Evolution is just trial and error—but with the successes encouraged and proliferated, the failures ruthlessly extirpated, and prodigious vistas of time available for the process to work itself out. If you reproduce, mutate, and reproduce your mutations, you
must
evolve. You have no choice in the matter. You get to keep playing the game of life only if you keep winning; that is, if you keep leaving descendants (or close relatives). One break in the train of generations, and you and your particular, idiosyncratic DNA sequences are condemned without hope of reprieve.
——
The English-language edition of this book is printed in letters that trace back to western Asia, and in a language primarily derived from Central Europe. But this is solely a matter of historical accident. The alphabet might not have been invented in the ancient Near East if there had not been a thriving mercantile culture there, if there had been no need for systematic records of commercial transactions. Spanish is spoken in Argentina, Portuguese in Angola, French in Quebec, English in Australia, Chinese in Singapore, a form of Urdu in Fiji, a form of Dutch in South Africa, and Russian in the Kuriles only because of a contingent sequence of historical events, some quite unlikely. Had they run a different course, other languages might be spoken in these places today. The Spanish, French, and Portuguese languages in turn depend on the fact that the Romans had imperial ambitions; English would be very different if Saxons and Normans had not been bent on overseas conquest; and so on. Language depends on history.

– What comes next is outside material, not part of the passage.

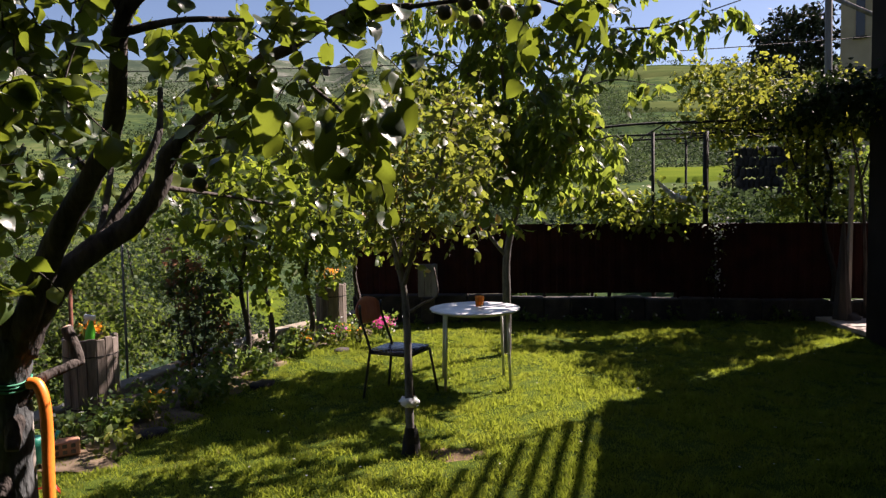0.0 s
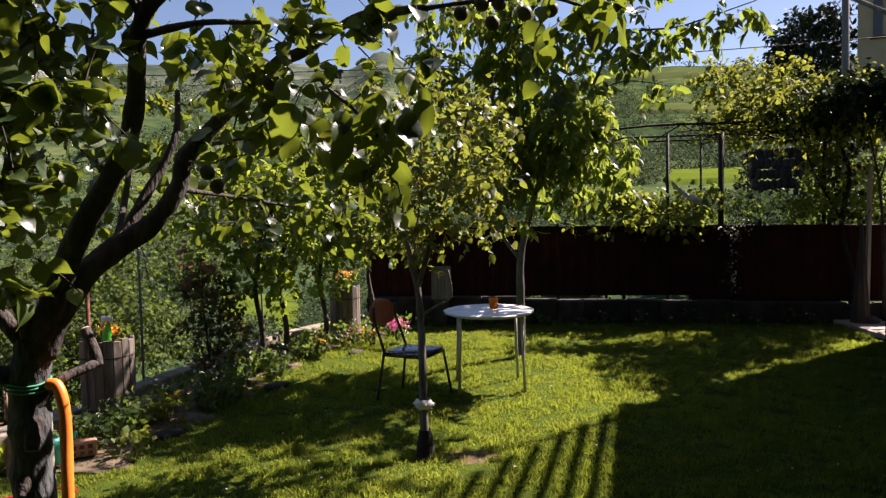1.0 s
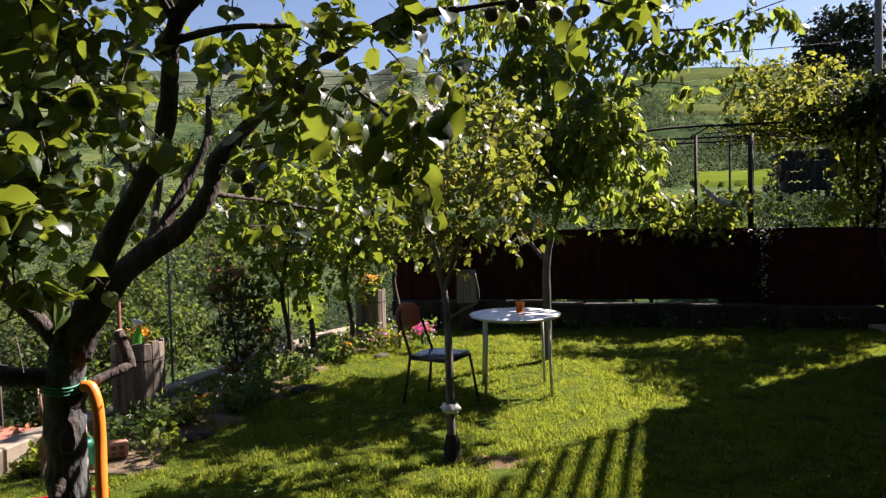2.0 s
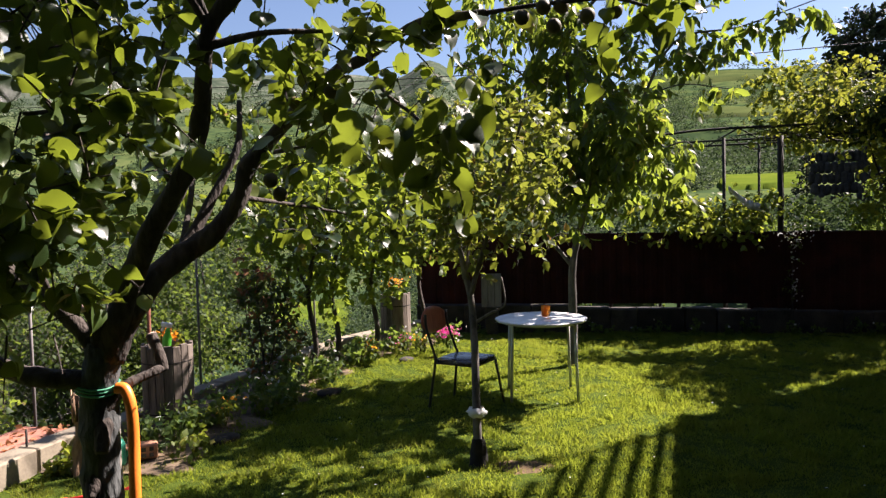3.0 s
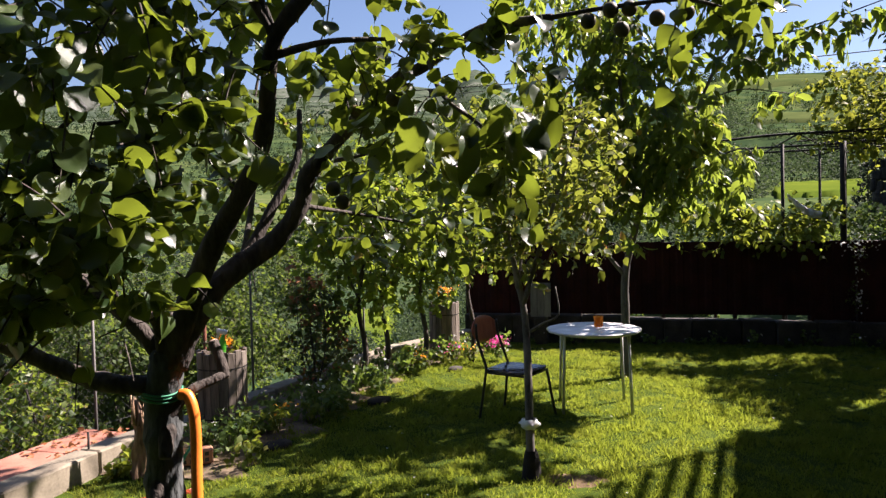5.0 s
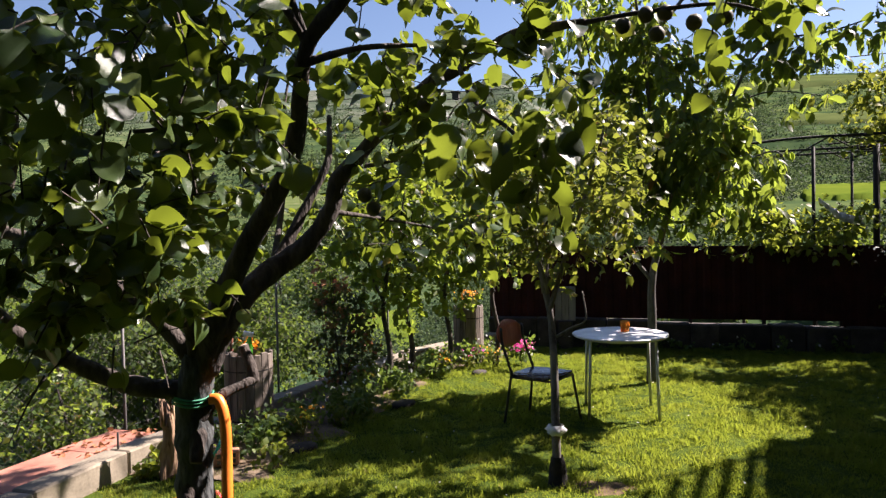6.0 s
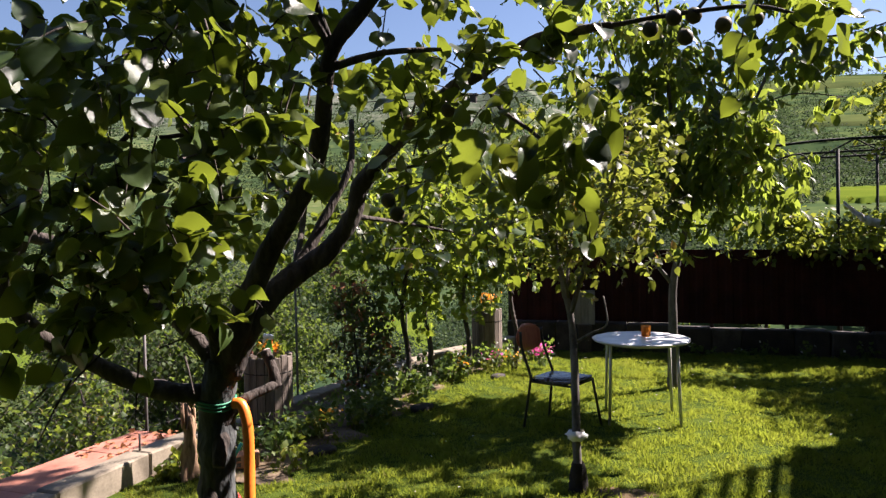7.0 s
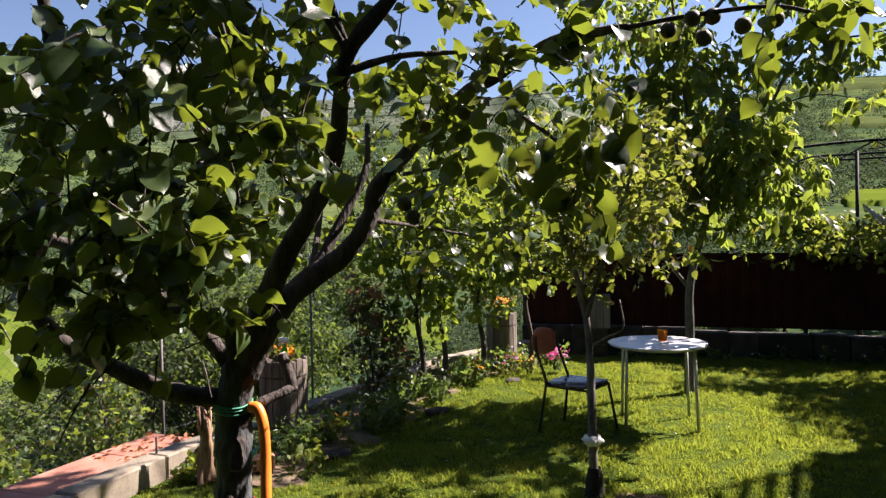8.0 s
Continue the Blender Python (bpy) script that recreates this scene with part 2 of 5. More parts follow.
# ---- building helpers ----
class Geo:
    """Points and faces of one mesh."""

    def __init__(self):
        self.v, self.f = [], []

    def add(self, verts, faces):
        o = len(self.v)
        self.v.extend([tuple(p) for p in verts])
        self.f.extend([tuple(i + o for i in q) for q in faces])
        return self

    def box(self, size, m=None):
        m = m or Matrix()
        x, y, z = (s / 2 for s in size)
        c = min(x, y, z) * 0.18
        verts, faces = [], []
        bm = bmesh.new()
        bmesh.ops.create_cube(bm, size=1)
        bmesh.ops.scale(bm, vec=size, verts=bm.verts)
        bmesh.ops.bevel(bm, geom=bm.edges[:], offset=min(c, 0.012), segments=1, affect="EDGES")
        bm.verts.index_update()
        verts = [m @ p.co for p in bm.verts]
        faces = [[p.index for p in q.verts] for q in bm.faces]
        bm.free()
        return self.add(verts, faces)

    def tube(self, pts, radii, seg=8, cap=True, rough=0.0):
        pts = [Vector(p) for p in pts]
        if not isinstance(radii, (list, tuple)):
            radii = [radii] * len(pts)
        verts, faces = [], []
        side = None
        for i, p in enumerate(pts):
            d = (pts[min(i + 1, len(pts) - 1)] - pts[max(i - 1, 0)]).normalized()
            if side is None:
                side = d.orthogonal().normalized()
            else:
                side = (side - d * side.dot(d)).normalized()
            up = d.cross(side)
            for k in range(seg):
                a = 2 * math.pi * k / seg
                way = side * math.cos(a) + up * math.sin(a)
                q = p + way * radii[i]
                bump = rough * (1.4 * noise.noise(q * 11) + 0.9 * noise.noise(q * 31)) if rough else 0
                verts.append(p + way * radii[i] * (1 + bump))
        for i in range(len(pts) - 1):
            for k in range(seg):
                a, b = i * seg + k, i * seg + (k + 1) % seg
                faces.append((a, b, b + seg, a + seg))
        if cap:
            faces.append(tuple(range(seg - 1, -1, -1)))
            faces.append(tuple(range((len(pts) - 1) * seg, len(pts) * seg)))
        return self.add(verts, faces)

    def lathe(self, profile, seg=24, m=None, wave=None):
        """Profile of (radius, height), turned round z."""
        m = m or Matrix()
        verts, faces = [], []
        for r, z in profile:
            for k in range(seg):
                a = 2 * math.pi * k / seg
                rr = r * (wave(a, z) if wave else 1)
                verts.append(m @ Vector((rr * math.cos(a), rr * math.sin(a), z)))
        for i in range(len(profile) - 1):
            for k in range(seg):
                a, b = i * seg + k, i * seg + (k + 1) % seg
                faces.append((a, b, b + seg, a + seg))
        return self.add(verts, faces)

    def mesh(self, name, material, smooth=True):
        me = bpy.data.meshes.new(name)
        me.from_pydata(self.v, [], self.f)
        me.materials.append(material)
        if smooth:
            me.polygons.foreach_set("use_smooth", [True] * len(me.polygons))
        me.update()
        return me


def thing(name, label, category, place=None, group="", kind=""):
    ob = new(name)
    ob.matrix_world = place or Matrix()
    return tagged(ob, label, category, group, kind)


def part(name, geo, material, parent, label="", smooth=True, kind=""):
    """One mesh under a thing or a part; its points are in world space, as the parent is unmoved."""
    ob = new(name, geo.mesh(name, material, smooth) if isinstance(geo, Geo) else geo)
    ob.parent = parent
    return tagged(ob, label, kind=kind)


def solid(name, geo, material, label, category, kind="", smooth=True, group=""):
    return tagged(new(name, geo.mesh(name, material, smooth)), label, category, group, kind)


def curve(points, n=6):
    """A smooth line through points (Catmull-Rom)."""
    p = [Vector(q) for q in points]
    p = [p[0] * 2 - p[1], *p, p[-1] * 2 - p[-2]]
    out = []
    for i in range(1, len(p) - 2):
        for k in range(n):
            t = k / n
            out.append(0.5 * (2 * p[i] + (p[i + 1] - p[i - 1]) * t + (2 * p[i - 1] - 5 * p[i] + 4 * p[i + 1] - p[i + 2]) * t * t
                              + (3 * p[i] - p[i - 1] - 3 * p[i + 1] + p[i + 2]) * t ** 3))
    return out + [p[-2]]


def leaf_shape(kind="ovate", curl=0.25, fold=0.18, seed=0):
    """Points and faces of one leaf of length 1 along y, with a folded midrib, a drooping tip and a waving margin."""
    rows = {"ovate": [(0, 0.03), (0.05, 0.2), (0.14, 0.34), (0.28, 0.42), (0.45, 0.42), (0.6, 0.36), (0.74, 0.26), (0.86, 0.13), (0.93, 0.05), (1.0, 0.0)],
            "simple": [(0, 0.03), (0.28, 0.38), (0.66, 0.3), (1.0, 0.0)],
            "mini": [(0, 0.04), (0.45, 0.4), (1.0, 0.01)],
            "long": [(0, 0.02), (0.3, 0.22), (0.68, 0.2), (1.0, 0.0)],
            "lobed": [(0, 0.05), (0.12, 0.42), (0.4, 0.36), (0.58, 0.46), (1.0, 0.0)]}[kind]
    rnd = random.Random(seed)
    twist = rnd.uniform(-0.6, 0.6) if seed else 0.0
    bend = rnd.uniform(-0.15, 0.15) if seed else 0.0
    cols = (-1, -0.5, 0, 0.5, 1) if kind == "ovate" else (-1, 0, 1)
    v, f = [], []
    for s, w in rows:
        z = -curl * s * s + (0.03 * math.sin(5 * s + seed) if seed else 0)
        a, b = w * (1 + rnd.uniform(-0.05, 0.05)), w * (1 + rnd.uniform(-0.05, 0.05))
        t = twist * s
        x0 = bend * s * s
        for c in cols:
            x = c * (a if c < 0 else b)
            h = fold * abs(x) * (1.25 - 0.45 * abs(c)) + (0.05 * math.sin(8 * s + 2.1 * seed + (1.7 if c > 0 else 0)) * abs(c) if kind == "ovate" else 0)
            v.append((x0 + x * math.cos(t), s, z + h + x * math.sin(t)))
    k = len(cols)
    for i in range(len(rows) - 1):
        for j in range(k - 1):
            a = k * i + j
            f.append((a, a + 1, a + k + 1, a + k))
    if kind == "ovate":
        o = len(v)
        v += [(-0.016, -0.34, 0.07), (0.016, -0.34, 0.07), (0.014, 0.02, 0.0), (-0.014, 0.02, 0.0)]
        f.append((o, o + 1, o + 2, o + 3))
    return np.array(v), f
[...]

That a planet the size of the Earth is a sphere and not a cube, that a star the size of the Sun mainly emits visible light, that water is a solid
and
a liquid
and
a gas on any world at the surface temperature and pressure of the Earth—these facts are all readily understood from a few simple principles of physics. They are not contingent truths. They do not depend on a particular sequence of events that could just
as well have gone some other way. Physical reality has a permanence and stability, an obsessive regularity to it, while historical reality tends to be fickle and fluid, less predictable, less rigidly determined by those laws of Nature we know. Something like accident or chance seems to play a major role in issuing marching orders to the flow of historical events.
Biology is much more like language and history than it is like physics and chemistry. Why we have five fingers on each hand, why the cross-section of the tail of a human sperm cell looks so much like that of a one-celled Euglena, why our brains are layered like an onion, involve strong components of historical accident. Now you might say that where the subject is simple, as in physics, we can figure out the underlying laws and apply them everywhere in the Universe; but where the subject is difficult, as in language, history, and biology, governing laws of Nature may well exist, but our intelligence may be too feeble to recognize their presence—especially if what is being studied is complex and chaotic, exquisitely sensitive to remote and inaccessible initial conditions. And so we invent formulations about “contingent reality” to disguise our ignorance. There may well be some truth to this point of view, but it is nothing like the whole truth, because history and biology
remember
in a way that physics does not. Humans share a culture, recall and act on what they’ve been taught. Life reproduces the adaptations of previous generations, and retains functioning DNA sequences that reach billions of years back into the past. We understand enough about biology and history to recognize a powerful stochastic component, the accidents preserved by high-fidelity reproduction.